Tax cuts for rich don’t trickle down
Reprinted with permission from Politico.com.
by LEW PRINCE
I’ve run a small business for more than 30 years, and the claim that more tax cuts for the rich can generate jobs at small businesses is ridiculous. Expecting high-end tax cuts to trickle down as job creation is about as reasonable as pouring gasoline on your hood and expecting it to run your engine.

My company’s success or failure is tied to the economic health of our 24 employees, our customers, our community, our state and our country. The quick-buck artists who have increasingly dominated our financial system since the 1970s don’t care about the long-term growth of companies they temporarily “invest” in or the well-being of the people who work at them. Now they’re trying to sell us more tax cuts for the rich — cloaked in concern over small-business owners and jobs.
When tax cut lobbyists tell you that small-business owners will use the money saved from lower tax rates to hire someone, they’ve got it backward. Either they’ve never run a small business, or they’re trying to mislead you.
My tax rate doesn’t affect hiring. If I think I can do more business, I hire more workers. The costs of finding, hiring and paying new employees are business expenses. They’re deducted upfront from our taxable income.

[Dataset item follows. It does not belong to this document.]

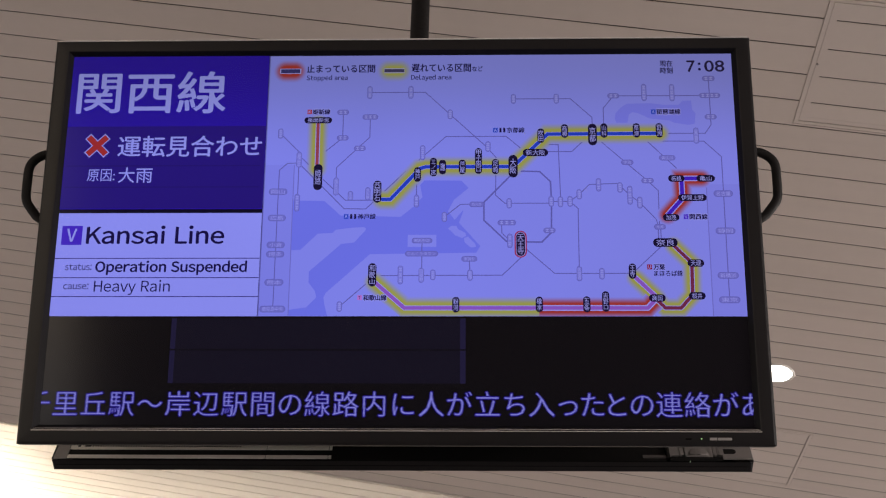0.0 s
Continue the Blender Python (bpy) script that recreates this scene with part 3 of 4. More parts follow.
for pts in ([(1286, 359), (1361, 361), (1391, 391), (1393, 450)], [(1286, 365), (1203, 452), (1203, 505), (1266, 567)], [(1305, 568), (1364, 569), (1391, 541), (1393, 450)]):
    part("loop_route", strip(bmesh.new(), pts, 4.6, BASE + 0.00097), S_LOOP, map_panel)


def pale_badge(x, y, w, h, name=""):
    """A station that runs normally: a washed-out badge; its name where it can be read, else bars."""
    bm = pill(pill(bmesh.new(), x, y, w, h, BASE + 0.00102, 0), x, y, w, h, BASE + 0.00106, 1 if h < 17 or h == 19 else 3, 2.0)
    z = BASE + 0.0011
    if name and w > h:
        write(bm, name, x - w / 2 + 7, x + w / 2 - 7, y - h / 2 + 3, y + h / 2 - 3, z, 2, 0.01)
    elif name:
        step = (h - 8) / len(name)
        for k, ch in enumerate(name):
            write(bm, ch, x - 5.5, x + 5.5, y - h / 2 + 4 + step * (k + 0.06), y - h / 2 + 4 + step * (k + 0.94), z, 2, 0.01)
    else:
        n = max(2, round(max(w, h) / 17))
        for k in range(n):
            o = (k - (n - 1) / 2) * (max(w, h) - 8) / n
            if w > h:
                plate(bm, x + o - 1, x + o + 1, y - 4.6, y + 4.6, z + 0.00002, 2)
            else:
                plate(bm, x - 1, x + 1, y + o - 4.6, y + o + 4.6, z + 0.00002, 2)
            for j in (-1, 1):
                if w > h:
                    plate(bm, x + o - 4, x + o + 4, y + 3.2 * j - 1.4, y + 3.2 * j + 1.4, z, 2)
                else:
                    plate(bm, x - 4, x + 4, y + o + 3.2 * j - 1.4, y + o + 3.2 * j + 1.4, z, 2)
    part("pale_station_badge", bm, (S_GREYB, S_GREYF, S_GREYT, S_GREYV), map_panel)


for x, y, h in ((874, 117, 40), (993, 117, 40), (1107, 186, 30), (620, 243, 31), (1029, 303, 45), (1215, 285, 32), (1289, 139, 30), (1412, 139, 31), (1664, 121, 53), (1744, 122, 53),
                (1274, 455, 30), (1392, 450, 32), (1418, 451, 32), (1445, 450, 32), (1471, 429, 30), (1526, 401, 40), (1586, 409, 31), (1613, 432, 56), (1640, 454, 35)):
    pale_badge(x, y, 15, h)
for x, y, h, name in ((675, 452, 52, ""), (676, 323, 48, "相生"), (784, 404, 54, "加古川"), (826, 432, 29, "土山"), (875, 426, 39, "大久保"), (1013, 448, 38, ""), (1092, 495, 30, ""), (1807, 254, 49, "米原"), (971, 663, 54, ""), (1029, 664, 43, "日根野"), (1061, 663, 31, ""), (1164, 664, 32, "鳳"), (1275, 565, 42, ""), (1466, 660, 43, "久宝寺"), (1528, 660, 33, ""), (804, 753, 30, "")):
    pale_badge(x, y, 15, h, name)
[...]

Ultimately, those new employees are going to earn my company more in profit than it costs to find, train and pay them. That’s how capitalism works.

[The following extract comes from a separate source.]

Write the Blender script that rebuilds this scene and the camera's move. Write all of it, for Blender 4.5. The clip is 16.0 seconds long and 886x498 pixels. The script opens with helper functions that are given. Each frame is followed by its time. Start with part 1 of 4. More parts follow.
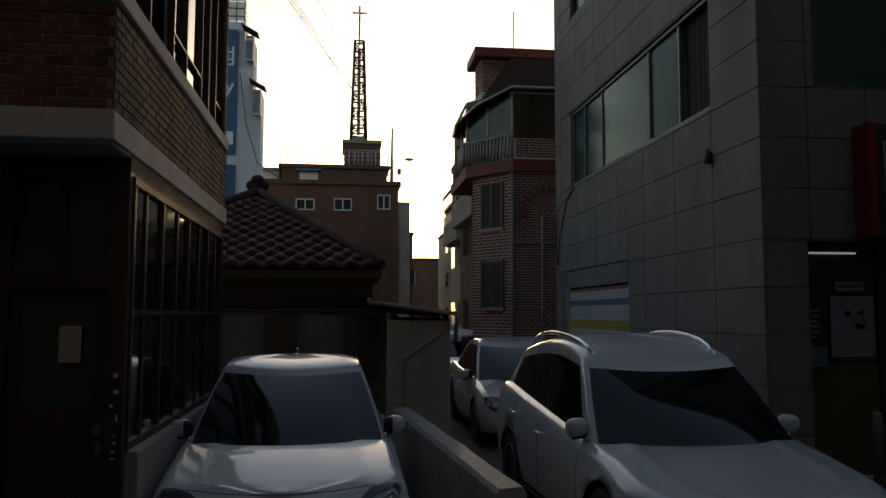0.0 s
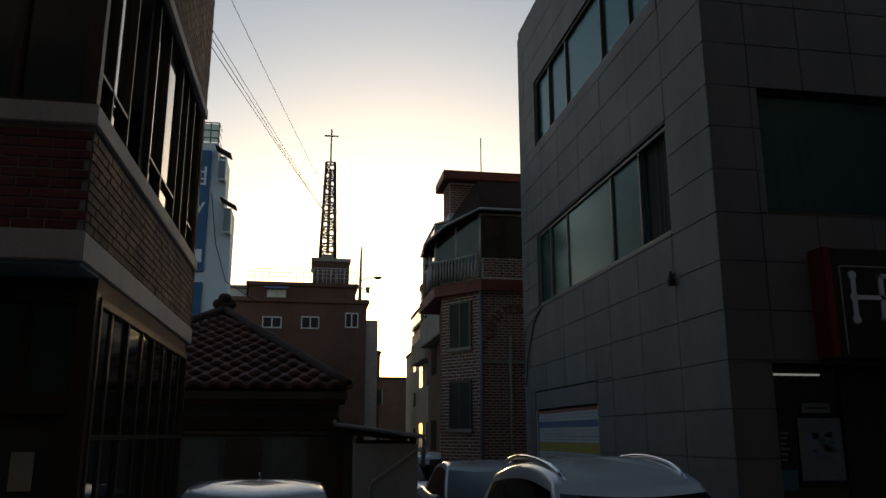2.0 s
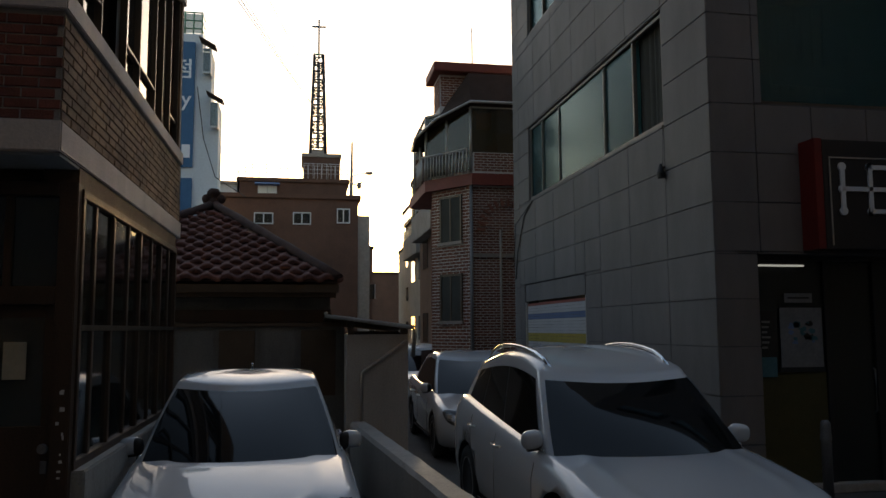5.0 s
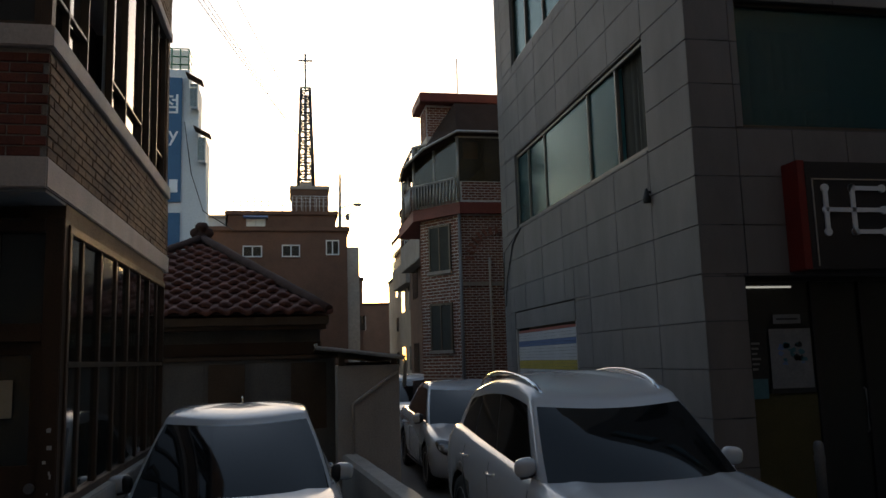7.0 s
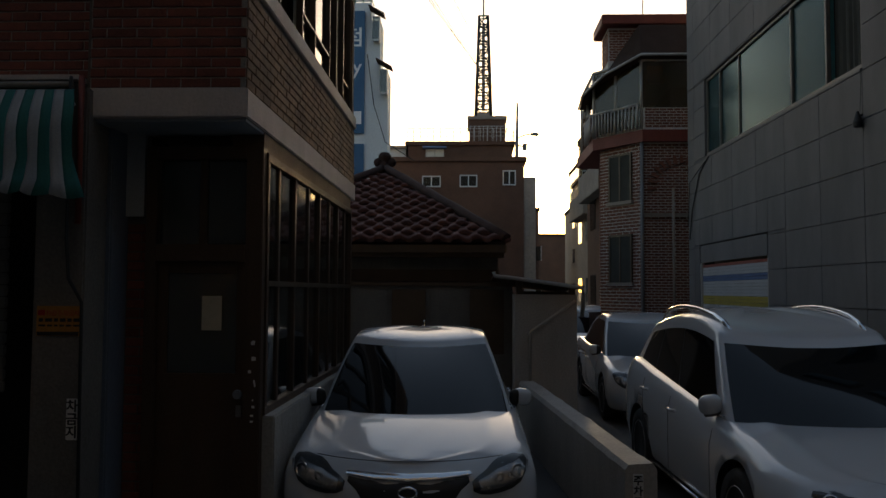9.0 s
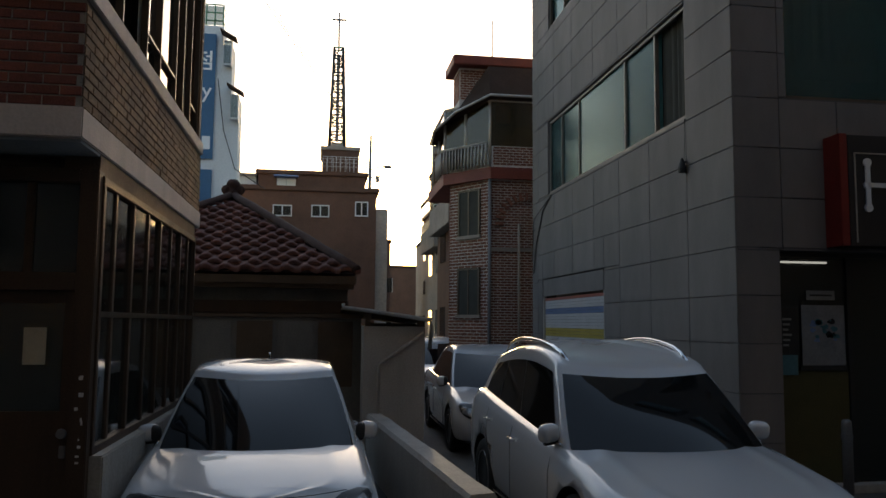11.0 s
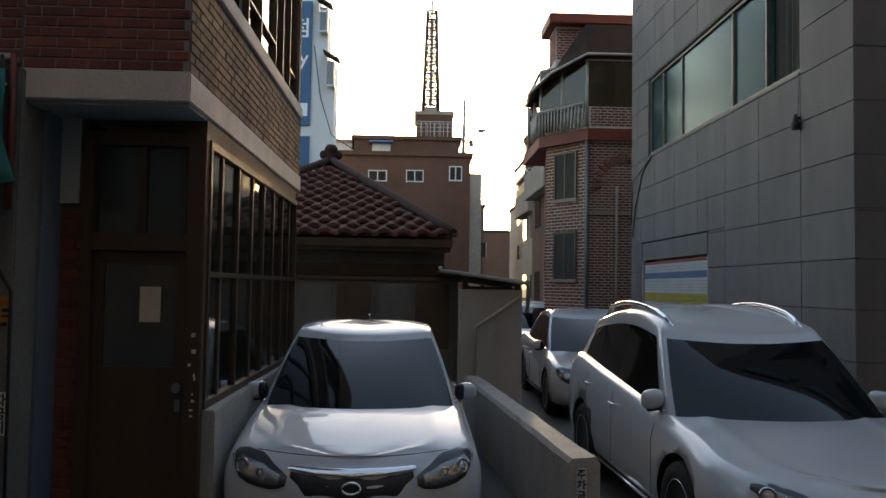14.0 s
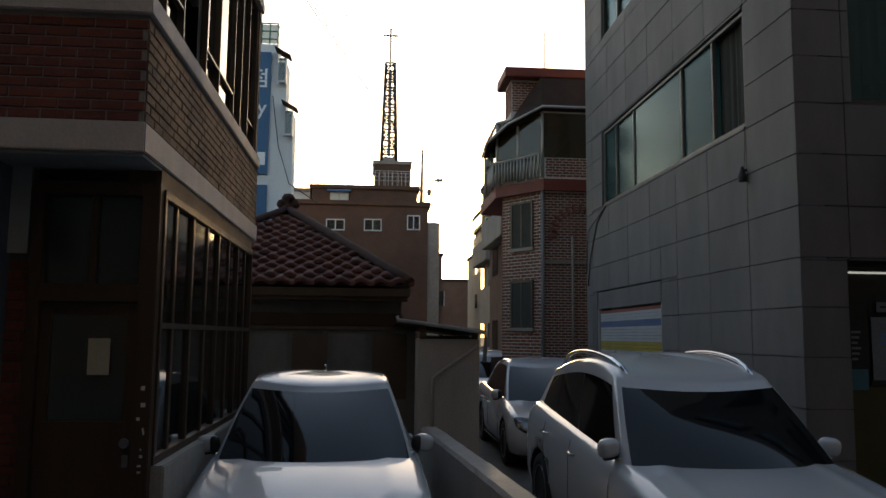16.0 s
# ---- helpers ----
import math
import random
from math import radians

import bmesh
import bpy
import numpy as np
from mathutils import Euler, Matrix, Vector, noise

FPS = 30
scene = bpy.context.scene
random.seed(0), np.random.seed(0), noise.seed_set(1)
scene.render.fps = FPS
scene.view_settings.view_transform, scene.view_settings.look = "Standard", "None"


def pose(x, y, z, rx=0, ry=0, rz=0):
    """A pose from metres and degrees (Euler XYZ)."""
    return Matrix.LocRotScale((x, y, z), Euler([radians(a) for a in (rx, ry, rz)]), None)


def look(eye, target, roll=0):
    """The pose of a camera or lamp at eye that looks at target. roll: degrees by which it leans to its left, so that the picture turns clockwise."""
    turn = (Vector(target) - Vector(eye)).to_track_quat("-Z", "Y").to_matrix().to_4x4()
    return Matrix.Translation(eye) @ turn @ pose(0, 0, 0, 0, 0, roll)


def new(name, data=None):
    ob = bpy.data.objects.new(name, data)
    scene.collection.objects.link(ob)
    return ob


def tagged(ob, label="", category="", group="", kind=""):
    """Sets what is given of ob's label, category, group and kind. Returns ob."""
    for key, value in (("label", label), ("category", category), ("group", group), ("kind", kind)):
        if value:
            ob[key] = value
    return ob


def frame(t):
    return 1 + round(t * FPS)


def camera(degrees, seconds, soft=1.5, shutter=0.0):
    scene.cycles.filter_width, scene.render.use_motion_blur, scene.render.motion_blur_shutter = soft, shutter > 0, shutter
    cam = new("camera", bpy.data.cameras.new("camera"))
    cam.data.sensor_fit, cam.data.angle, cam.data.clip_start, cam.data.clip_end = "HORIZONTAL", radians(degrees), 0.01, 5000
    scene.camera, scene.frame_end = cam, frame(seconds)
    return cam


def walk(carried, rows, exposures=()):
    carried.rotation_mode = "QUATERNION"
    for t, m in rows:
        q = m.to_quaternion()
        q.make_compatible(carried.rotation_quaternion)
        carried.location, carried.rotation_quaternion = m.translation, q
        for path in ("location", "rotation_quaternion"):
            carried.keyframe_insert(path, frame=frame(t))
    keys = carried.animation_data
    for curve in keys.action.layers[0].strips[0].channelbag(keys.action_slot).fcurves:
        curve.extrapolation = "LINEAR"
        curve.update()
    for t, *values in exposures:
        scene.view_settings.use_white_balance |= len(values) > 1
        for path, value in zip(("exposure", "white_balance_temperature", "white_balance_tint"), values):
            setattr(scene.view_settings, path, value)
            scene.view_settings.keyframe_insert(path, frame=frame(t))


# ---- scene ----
cam = camera(58.5, 16.0)
PATH = [
    (0, (-0.303, 1.401, 1.921), (-0.056, 3.379, 2.086), 0.1),
    (0.5, (-0.311, 1.423, 1.912), (-0.248, 3.418, 2.029), 1.2),
    (1, (-0.315, 1.42, 1.925), (-0.29, 3.402, 2.189), 1.8),
    (1.5, (-0.317, 1.395, 1.936), (-0.238, 3.354, 2.328), 1.5),
    (2, (-0.311, 1.362, 1.944), (0.008, 3.283, 2.403), 0.0),
    (2.5, (-0.282, 1.369, 1.924), (0.131, 3.304, 2.214), -0.0),
    (3, (-0.283, 1.383, 1.921), (0.099, 3.33, 2.17), -0.2),
    (3.5, (-0.251, 1.36, 1.91), (0.394, 3.234, 2.184), -1.9),
    (4, (-0.267, 1.384, 1.92), (0.085, 3.335, 2.18), -0.2),
    (6.5, (-0.258, 1.391, 1.902), (0.102, 3.352, 2.059), -0.7),
    (7, (-0.255, 1.377, 1.902), (0.115, 3.324, 2.176), -1.6),
    (7.5, (-0.25, 1.4, 1.921), (0.059, 3.34, 2.296), -1.8),
    (8, (-0.267, 1.399, 1.921), (-0.171, 3.34, 2.391), -0.5),
    (8.5, (-0.286, 1.42, 1.879), (-0.44, 3.393, 2.165), 0.3),
    (9, (-0.289, 1.444, 1.886), (-0.359, 3.44, 1.991), 0.3),
    (9.5, (-0.273, 1.436, 1.897), (-0.15, 3.427, 2.043), -0.3),
    (10, (-0.269, 1.417, 1.893), (-0.061, 3.4, 2.054), 0.1),
    (12.5, (-0.262, 1.453, 1.891), (0.108, 3.406, 2.11), 0.0),
    (13, (-0.263, 1.465, 1.878), (0.077, 3.431, 2.014), 0.7),
    (13.5, (-0.292, 1.47, 1.873), (-0.11, 3.459, 1.967), 0.8),
    (14, (-0.307, 1.497, 1.871), (-0.238, 3.493, 1.966), 0.9),
    (14.5, (-0.344, 1.528, 1.882), (-0.418, 3.524, 1.998), 1.6),
    (15, (-0.343, 1.51, 1.894), (-0.39, 3.501, 2.077), 2.0),
    (15.5, (-0.317, 1.489, 1.891), (-0.257, 3.477, 2.103), 1.6),
    (16, (-0.294, 1.477, 1.878), (-0.122, 3.457, 2.097), 0.6),
]
EXPOSURES = [
    (0, 0.75, 7500, 18), (0.5, 1.70, 7500, 18), (1, 1.83, 7500, 18), (1.5, 1.15, 7200, 16), (2, 0.40, 6900, 13), (2.5, 0.20, 6950, 14),
    (3, 0.65, 7200, 16), (3.5, 0.70, 7200, 16), (4, 0.80, 7300, 17), (6.5, 1.90, 7500, 18), (7, 1.40, 7500, 18), (7.5, 0.85, 7200, 15),
    (8, 0.25, 6850, 12), (8.5, 0.15, 6850, 12), (9, 0.90, 7500, 18), (9.5, 2.00, 7500, 18), (10, 2.10, 7500, 18), (12.5, 0.90, 7500, 18),
    (13, 1.15, 7500, 18), (13.5, 1.85, 7500, 18), (14, 2.35, 7500, 18), (14.5, 2.43, 7500, 18), (15, 2.28, 7500, 18), (15.5, 1.85, 7500, 18),
    (16, 1.60, 7500, 18),
]
walk(cam, [(t, look(eye, target, roll)) for t, eye, target, roll in PATH], EXPOSURES)

# ---- world and sun ----
SUN_AZ, SUN_EL = 6.12, 6.1          # degrees right of +y, degrees above the horizon
world = bpy.data.worlds.new("sky")
scene.world = world
world.use_nodes = True
wn = world.node_tree
wn.nodes.clear()
sky_tex = wn.nodes.new("ShaderNodeTexSky")
sky_tex.sky_type = "NISHITA"
sky_tex.sun_disc = False
sky_tex.sun_elevation = radians(SUN_EL)
sky_tex.sun_rotation = radians(SUN_AZ)
sky_tex.altitude = 50
sky_tex.air_density, sky_tex.dust_density, sky_tex.ozone_density = 1.0, 1.0, 1.4
wbg = wn.nodes.new("ShaderNodeBackground")
wbg.inputs[1].default_value = 0.15
wout = wn.nodes.new("ShaderNodeOutputWorld")
wn.links.new(sky_tex.outputs[0], wbg.inputs[0])
wn.links.new(wbg.outputs[0], wout.inputs[0])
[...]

So if Congress wants to help my company — and other small businesses — create jobs, it should support tax and economic policies that boost broad-based consumer income and spending.

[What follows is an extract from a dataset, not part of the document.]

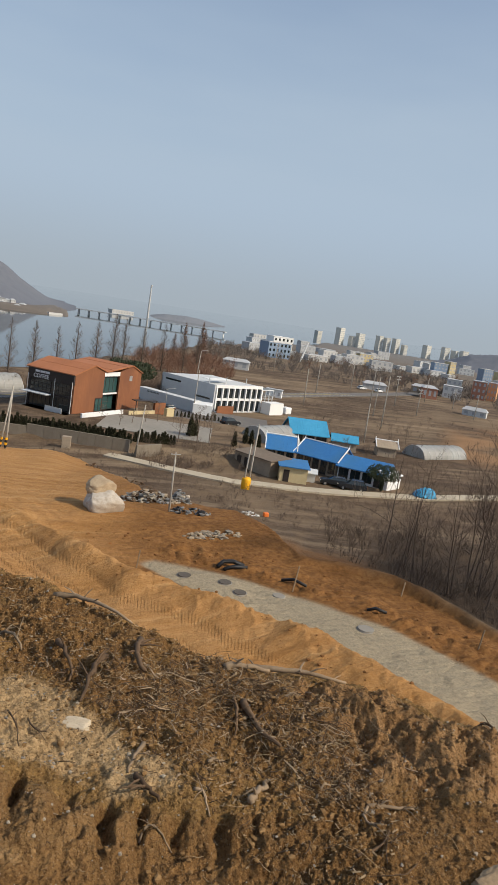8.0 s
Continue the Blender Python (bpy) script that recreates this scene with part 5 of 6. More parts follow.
def flat_shed(p, q, depth, z, h, wall, roof_mat, label, tilt=0.25, openings=0):
    t = thing("shed", along(p, q, z), label, "shed")
    L = math.dist(p, q)
    part("wall", cube(0, L, 0, depth, 0, h, 0.01), wall, t)
    sh = Shape()
    for x in (-0.3, L + 0.3):
        sh.v += [(x, -0.4, h + 0.01), (x, depth + 0.3, h + 0.01 + tilt), (x, depth + 0.3, h + 0.14 + tilt), (x, -0.4, h + 0.14)]
    sh.f += [(0, 1, 5, 4), (1, 2, 6, 5), (2, 3, 7, 6), (3, 0, 4, 7), (3, 2, 1, 0), (4, 5, 6, 7)]
    sh.part("roof", roof_mat, t)
    for i in range(openings):
        part("door", cube(0.6 + i * 1.6, 1.5 + i * 1.6, -0.05, -0.01, 0.05, 1.95), M_DARKFRAME, t, "dark door")
    return t


flat_shed((48.4, 94.8), (52.4, 93.2), 5.2, 3.95, 2.4, M_CREAM, M_BLUEROOF, "cream rendered shed with a flat blue roof", openings=1)
flat_shed((44.4, 103.6), (47.6, 96.6), 4.5, 3.95, 2.5, M_STUCCO, material("brown_felt_roof", (0.16, 0.125, 0.095), (0.21, 0.165, 0.125), 1.5, 0.9, 0.2), "brown stained outbuilding with a flat roof", openings=2)
flat_shed((52.8, 95.6), (54.6, 94.6), 2.0, 3.95, 1.4, M_GREYWALL, M_GREYWALL, "low grey lean-to beside the cream shed")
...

“Experience shows that lower tax rates for high incomes don’t generate better job creation,” says a new report by Business for Shared Prosperity. “As The Wall Street Journal reported, President Bush ‘shows the worst track record for job creation since the government began keeping records’ in 1939. The Bush administration created just 1.1 million jobs net, while the Clinton administration created 22.7 million.”
We can’t afford to extend the Bush tax cuts for the 2 percent of Americans with yearly income above $250,000 for couples or $200,000 for individuals. And contrary to myth, the average small-business owner makes a lot less.
Actually, fewer than 3 percent of taxpayers with any business income at all make more than this — and many in that 3 percent are not small-business owners. They include Wall Street investment partners, chief executive officers getting paid to sit on the boards of other big companies and partners in wealthy real estate or law firms.
Giving a tax cut windfall to the guys who made billions trashing our economy and ripping off ordinary investors and pension funds by selling worthless mortgages and derivatives is wrong. They were bailed out and didn’t even have the decency to thank us. Instead, they turned right around and poured their profits into obscene paychecks, more speculation and lobbying. And they’re likely to do the same with their tax cut money. Is that good for our economy?
When I look around, I don’t see small-business development programs, road and bridge repairs, public transit projects, libraries, schools, job training, water treatment or health and safety inspections that could be cut so wealthier people can pay less taxes. Do you?
This budget-busting tax giveaway to the rich is expected to add $700 billion to the federal budget deficit in the next decade. That’s money we need to invest in infrastructure, education, renewable energy and economic development.
It’ll put people back to work today and lay a strong foundation for Main Street businesses and middle-class jobs in the future.
Those jobs are likely to mean more people walking into my store — and into the neighborhood restaurant, realtor, grocery, auto dealer and all the businesses that make up our Main Street economy.
Congress and President Barack Obama should extend the middle-class tax cuts. But additional tax cuts for high-income households would be irresponsible.
Lew Prince is managing partner of Vintage Vinyl, an independent music store in St. Louis. He is a member of Business for Shared Prosperity (www.businessforsharedprosperity.org).